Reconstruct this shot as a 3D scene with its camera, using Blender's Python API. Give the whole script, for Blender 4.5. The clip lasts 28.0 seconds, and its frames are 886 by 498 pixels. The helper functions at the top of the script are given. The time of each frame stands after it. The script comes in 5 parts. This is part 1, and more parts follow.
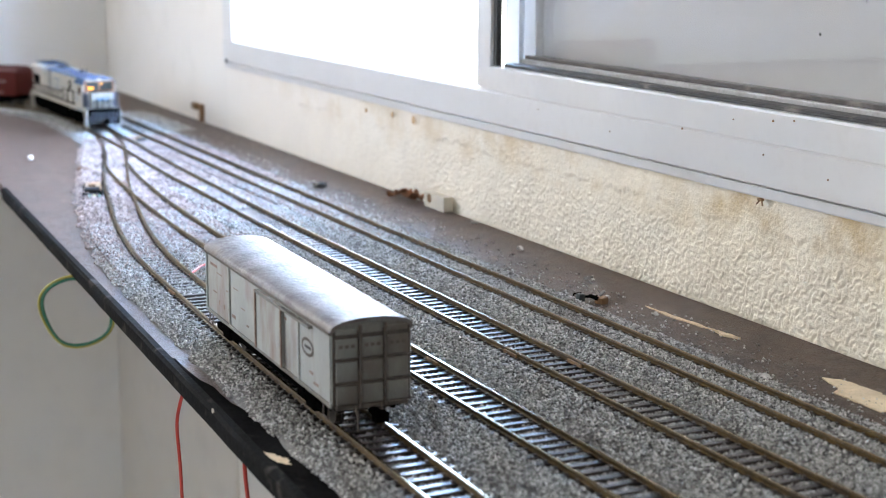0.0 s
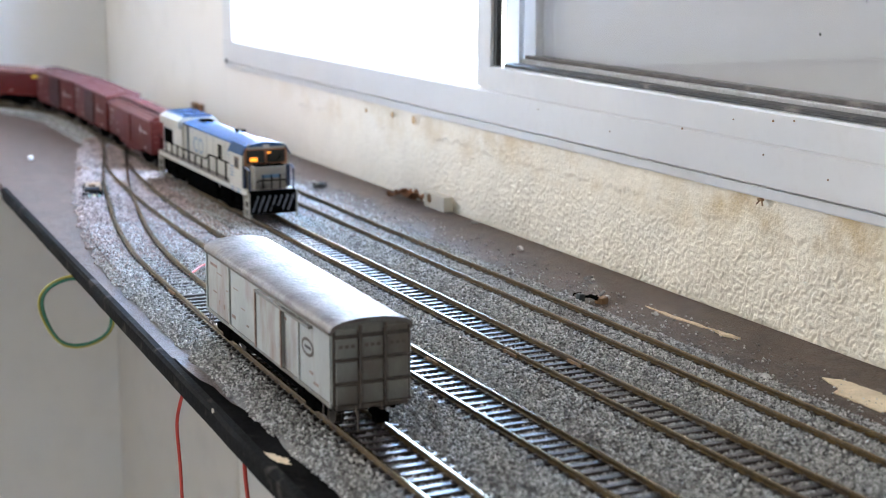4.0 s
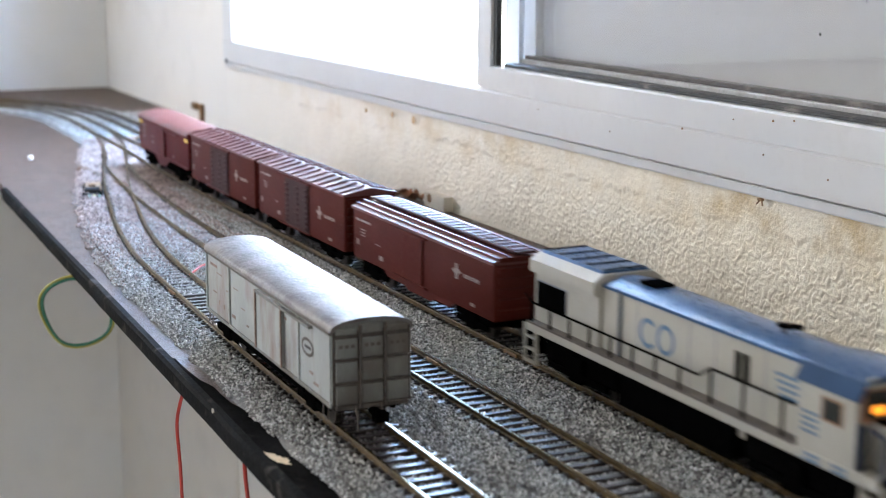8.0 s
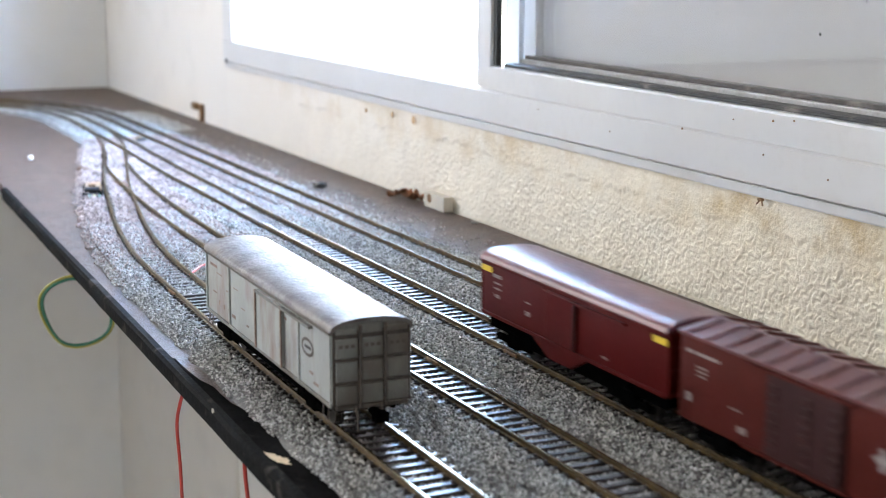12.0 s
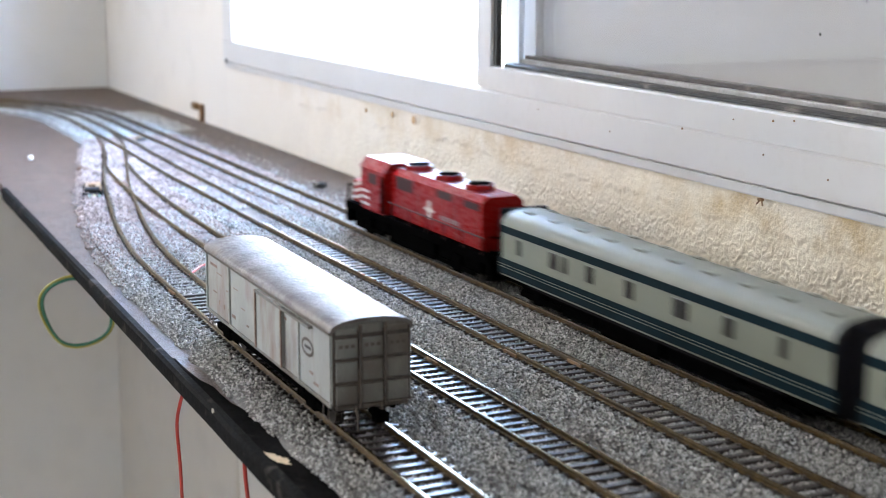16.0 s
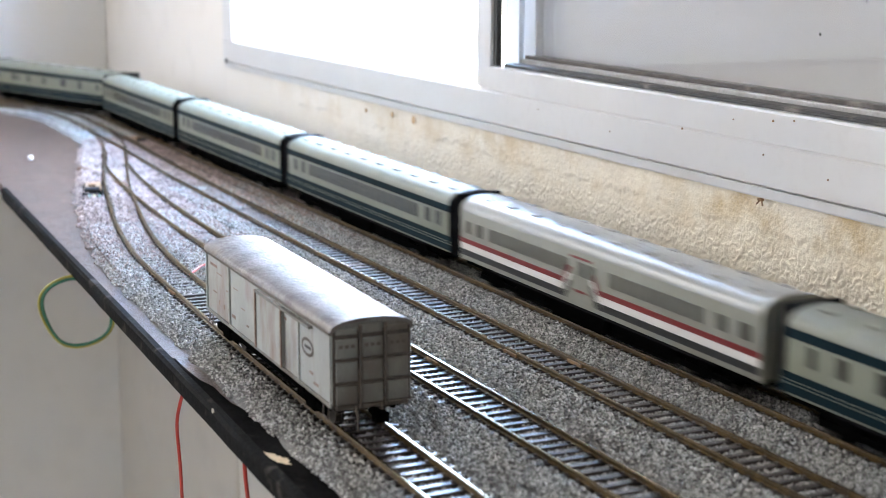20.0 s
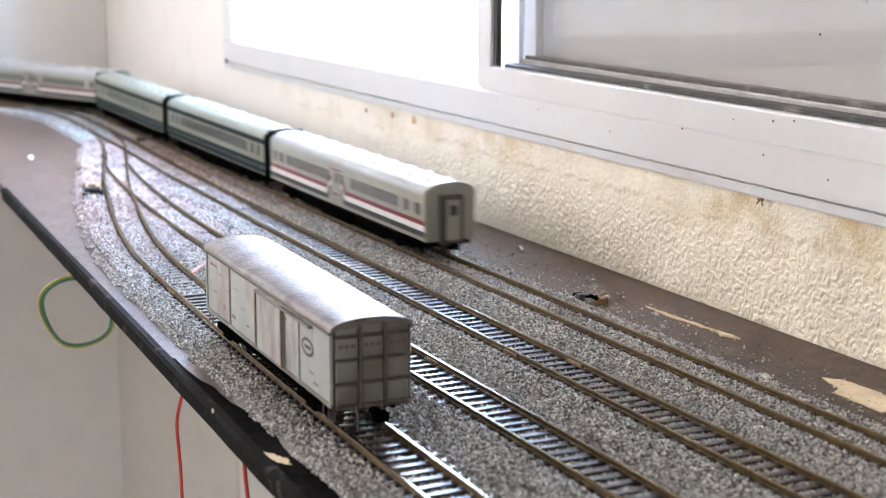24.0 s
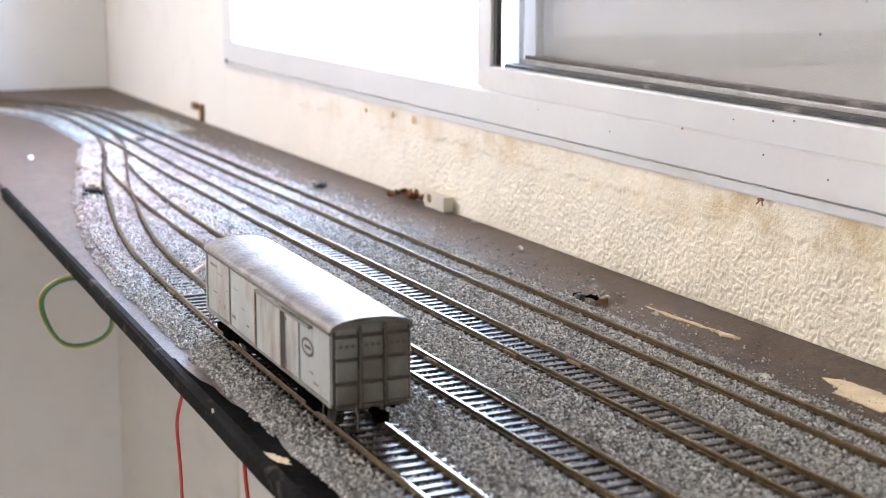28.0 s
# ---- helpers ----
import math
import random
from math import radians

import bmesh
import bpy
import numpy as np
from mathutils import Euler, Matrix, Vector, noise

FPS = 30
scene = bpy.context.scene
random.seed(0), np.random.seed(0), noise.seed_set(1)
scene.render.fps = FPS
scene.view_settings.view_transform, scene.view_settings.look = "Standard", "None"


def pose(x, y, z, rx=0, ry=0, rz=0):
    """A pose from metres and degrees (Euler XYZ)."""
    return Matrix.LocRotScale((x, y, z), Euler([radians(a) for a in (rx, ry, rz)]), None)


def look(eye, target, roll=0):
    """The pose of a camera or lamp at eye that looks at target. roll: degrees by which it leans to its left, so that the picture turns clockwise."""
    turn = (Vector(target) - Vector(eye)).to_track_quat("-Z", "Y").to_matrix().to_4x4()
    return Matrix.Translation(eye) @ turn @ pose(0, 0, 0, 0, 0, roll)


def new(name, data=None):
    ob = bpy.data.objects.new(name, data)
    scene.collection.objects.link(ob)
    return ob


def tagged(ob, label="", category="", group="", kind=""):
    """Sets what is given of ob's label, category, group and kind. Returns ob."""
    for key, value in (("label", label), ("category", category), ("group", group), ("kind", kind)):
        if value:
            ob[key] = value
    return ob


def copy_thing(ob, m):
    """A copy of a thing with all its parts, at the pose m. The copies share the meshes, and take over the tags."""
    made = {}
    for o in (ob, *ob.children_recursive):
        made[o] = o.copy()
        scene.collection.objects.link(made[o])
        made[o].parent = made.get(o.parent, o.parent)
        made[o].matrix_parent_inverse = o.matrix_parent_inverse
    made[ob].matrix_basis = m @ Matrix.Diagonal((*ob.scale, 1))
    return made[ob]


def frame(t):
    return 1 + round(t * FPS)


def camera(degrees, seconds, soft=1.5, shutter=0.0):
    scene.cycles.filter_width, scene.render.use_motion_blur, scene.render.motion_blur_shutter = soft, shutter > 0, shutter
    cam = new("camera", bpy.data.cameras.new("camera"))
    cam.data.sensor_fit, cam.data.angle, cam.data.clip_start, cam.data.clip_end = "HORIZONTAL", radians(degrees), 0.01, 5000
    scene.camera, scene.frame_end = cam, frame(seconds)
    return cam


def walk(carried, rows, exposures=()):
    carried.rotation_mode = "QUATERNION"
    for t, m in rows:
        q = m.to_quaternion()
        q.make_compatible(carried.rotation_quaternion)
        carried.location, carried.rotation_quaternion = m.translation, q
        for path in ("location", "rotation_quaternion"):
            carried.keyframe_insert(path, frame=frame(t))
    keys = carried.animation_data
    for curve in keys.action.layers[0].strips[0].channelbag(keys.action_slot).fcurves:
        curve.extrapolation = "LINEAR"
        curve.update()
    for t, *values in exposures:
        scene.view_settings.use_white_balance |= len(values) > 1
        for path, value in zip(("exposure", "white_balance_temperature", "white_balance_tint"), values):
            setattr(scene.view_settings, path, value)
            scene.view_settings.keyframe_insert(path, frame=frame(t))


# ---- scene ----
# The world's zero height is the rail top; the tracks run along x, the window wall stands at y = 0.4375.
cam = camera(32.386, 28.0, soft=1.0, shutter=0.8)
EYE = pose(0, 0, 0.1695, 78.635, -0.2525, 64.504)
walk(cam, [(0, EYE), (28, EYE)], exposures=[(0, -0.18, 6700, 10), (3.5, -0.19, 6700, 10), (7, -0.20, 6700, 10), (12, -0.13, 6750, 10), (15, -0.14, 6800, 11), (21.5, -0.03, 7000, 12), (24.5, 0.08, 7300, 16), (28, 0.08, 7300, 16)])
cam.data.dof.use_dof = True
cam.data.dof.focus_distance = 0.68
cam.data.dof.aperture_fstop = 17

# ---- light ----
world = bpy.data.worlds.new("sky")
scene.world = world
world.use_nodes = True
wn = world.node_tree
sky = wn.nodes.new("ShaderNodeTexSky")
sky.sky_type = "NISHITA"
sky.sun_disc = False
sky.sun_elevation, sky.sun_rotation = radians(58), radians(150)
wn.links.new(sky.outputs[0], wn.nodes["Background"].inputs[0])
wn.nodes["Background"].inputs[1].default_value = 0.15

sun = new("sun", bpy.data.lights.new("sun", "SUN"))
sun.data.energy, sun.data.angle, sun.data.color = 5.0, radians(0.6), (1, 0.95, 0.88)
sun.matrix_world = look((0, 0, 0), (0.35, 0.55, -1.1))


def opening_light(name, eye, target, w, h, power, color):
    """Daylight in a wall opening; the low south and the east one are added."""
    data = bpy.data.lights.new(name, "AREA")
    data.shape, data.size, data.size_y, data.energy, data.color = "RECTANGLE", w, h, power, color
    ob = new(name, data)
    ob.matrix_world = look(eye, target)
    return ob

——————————

▸ **EXERCISE TASK**
Take the listing above and restate it word for word, without its pictures.

▸ **EXERCISE OUTPUT**
Reconstruct this shot as a 3D scene with its camera, using Blender's Python API. Give the whole script, for Blender 4.5. The clip lasts 28.0 seconds, and its frames are 886 by 498 pixels. The helper functions at the top of the script are given. The time of each frame stands after it. The script comes in 5 parts. This is part 1, and more parts follow.
0.0 s
4.0 s
8.0 s
12.0 s
16.0 s
20.0 s
24.0 s
28.0 s
# ---- helpers ----
import math
import random
from math import radians

import bmesh
import bpy
import numpy as np
from mathutils import Euler, Matrix, Vector, noise

FPS = 30
scene = bpy.context.scene
random.seed(0), np.random.seed(0), noise.seed_set(1)
scene.render.fps = FPS
scene.view_settings.view_transform, scene.view_settings.look = "Standard", "None"


def pose(x, y, z, rx=0, ry=0, rz=0):
    """A pose from metres and degrees (Euler XYZ)."""
    return Matrix.LocRotScale((x, y, z), Euler([radians(a) for a in (rx, ry, rz)]), None)


def look(eye, target, roll=0):
    """The pose of a camera or lamp at eye that looks at target. roll: degrees by which it leans to its left, so that the picture turns clockwise."""
    turn = (Vector(target) - Vector(eye)).to_track_quat("-Z", "Y").to_matrix().to_4x4()
    return Matrix.Translation(eye) @ turn @ pose(0, 0, 0, 0, 0, roll)


def new(name, data=None):
    ob = bpy.data.objects.new(name, data)
    scene.collection.objects.link(ob)
    return ob


def tagged(ob, label="", category="", group="", kind=""):
    """Sets what is given of ob's label, category, group and kind. Returns ob."""
    for key, value in (("label", label), ("category", category), ("group", group), ("kind", kind)):
        if value:
            ob[key] = value
    return ob


def copy_thing(ob, m):
    """A copy of a thing with all its parts, at the pose m. The copies share the meshes, and take over the tags."""
    made = {}
    for o in (ob, *ob.children_recursive):
        made[o] = o.copy()
        scene.collection.objects.link(made[o])
        made[o].parent = made.get(o.parent, o.parent)
        made[o].matrix_parent_inverse = o.matrix_parent_inverse
    made[ob].matrix_basis = m @ Matrix.Diagonal((*ob.scale, 1))
    return made[ob]


def frame(t):
    return 1 + round(t * FPS)


def camera(degrees, seconds, soft=1.5, shutter=0.0):
    scene.cycles.filter_width, scene.render.use_motion_blur, scene.render.motion_blur_shutter = soft, shutter > 0, shutter
    cam = new("camera", bpy.data.cameras.new("camera"))
    cam.data.sensor_fit, cam.data.angle, cam.data.clip_start, cam.data.clip_end = "HORIZONTAL", radians(degrees), 0.01, 5000
    scene.camera, scene.frame_end = cam, frame(seconds)
    return cam


def walk(carried, rows, exposures=()):
    carried.rotation_mode = "QUATERNION"
    for t, m in rows:
        q = m.to_quaternion()
        q.make_compatible(carried.rotation_quaternion)
        carried.location, carried.rotation_quaternion = m.translation, q
        for path in ("location", "rotation_quaternion"):
            carried.keyframe_insert(path, frame=frame(t))
    keys = carried.animation_data
    for curve in keys.action.layers[0].strips[0].channelbag(keys.action_slot).fcurves:
        curve.extrapolation = "LINEAR"
        curve.update()
    for t, *values in exposures:
        scene.view_settings.use_white_balance |= len(values) > 1
        for path, value in zip(("exposure", "white_balance_temperature", "white_balance_tint"), values):
            setattr(scene.view_settings, path, value)
            scene.view_settings.keyframe_insert(path, frame=frame(t))


# ---- scene ----
# The world's zero height is the rail top; the tracks run along x, the window wall stands at y = 0.4375.
cam = camera(32.386, 28.0, soft=1.0, shutter=0.8)
EYE = pose(0, 0, 0.1695, 78.635, -0.2525, 64.504)
walk(cam, [(0, EYE), (28, EYE)], exposures=[(0, -0.18, 6700, 10), (3.5, -0.19, 6700, 10), (7, -0.20, 6700, 10), (12, -0.13, 6750, 10), (15, -0.14, 6800, 11), (21.5, -0.03, 7000, 12), (24.5, 0.08, 7300, 16), (28, 0.08, 7300, 16)])
cam.data.dof.use_dof = True
cam.data.dof.focus_distance = 0.68
cam.data.dof.aperture_fstop = 17

# ---- light ----
world = bpy.data.worlds.new("sky")
scene.world = world
world.use_nodes = True
wn = world.node_tree
sky = wn.nodes.new("ShaderNodeTexSky")
sky.sky_type = "NISHITA"
sky.sun_disc = False
sky.sun_elevation, sky.sun_rotation = radians(58), radians(150)
wn.links.new(sky.outputs[0], wn.nodes["Background"].inputs[0])
wn.nodes["Background"].inputs[1].default_value = 0.15

sun = new("sun", bpy.data.lights.new("sun", "SUN"))
sun.data.energy, sun.data.angle, sun.data.color = 5.0, radians(0.6), (1, 0.95, 0.88)
sun.matrix_world = look((0, 0, 0), (0.35, 0.55, -1.1))


def opening_light(name, eye, target, w, h, power, color):
    """Daylight in a wall opening; the low south and the east one are added."""
    data = bpy.data.lights.new(name, "AREA")
    data.shape, data.size, data.size_y, data.energy, data.color = "RECTANGLE", w, h, power, color
    ob = new(name, data)
    ob.matrix_world = look(eye, target)
    return ob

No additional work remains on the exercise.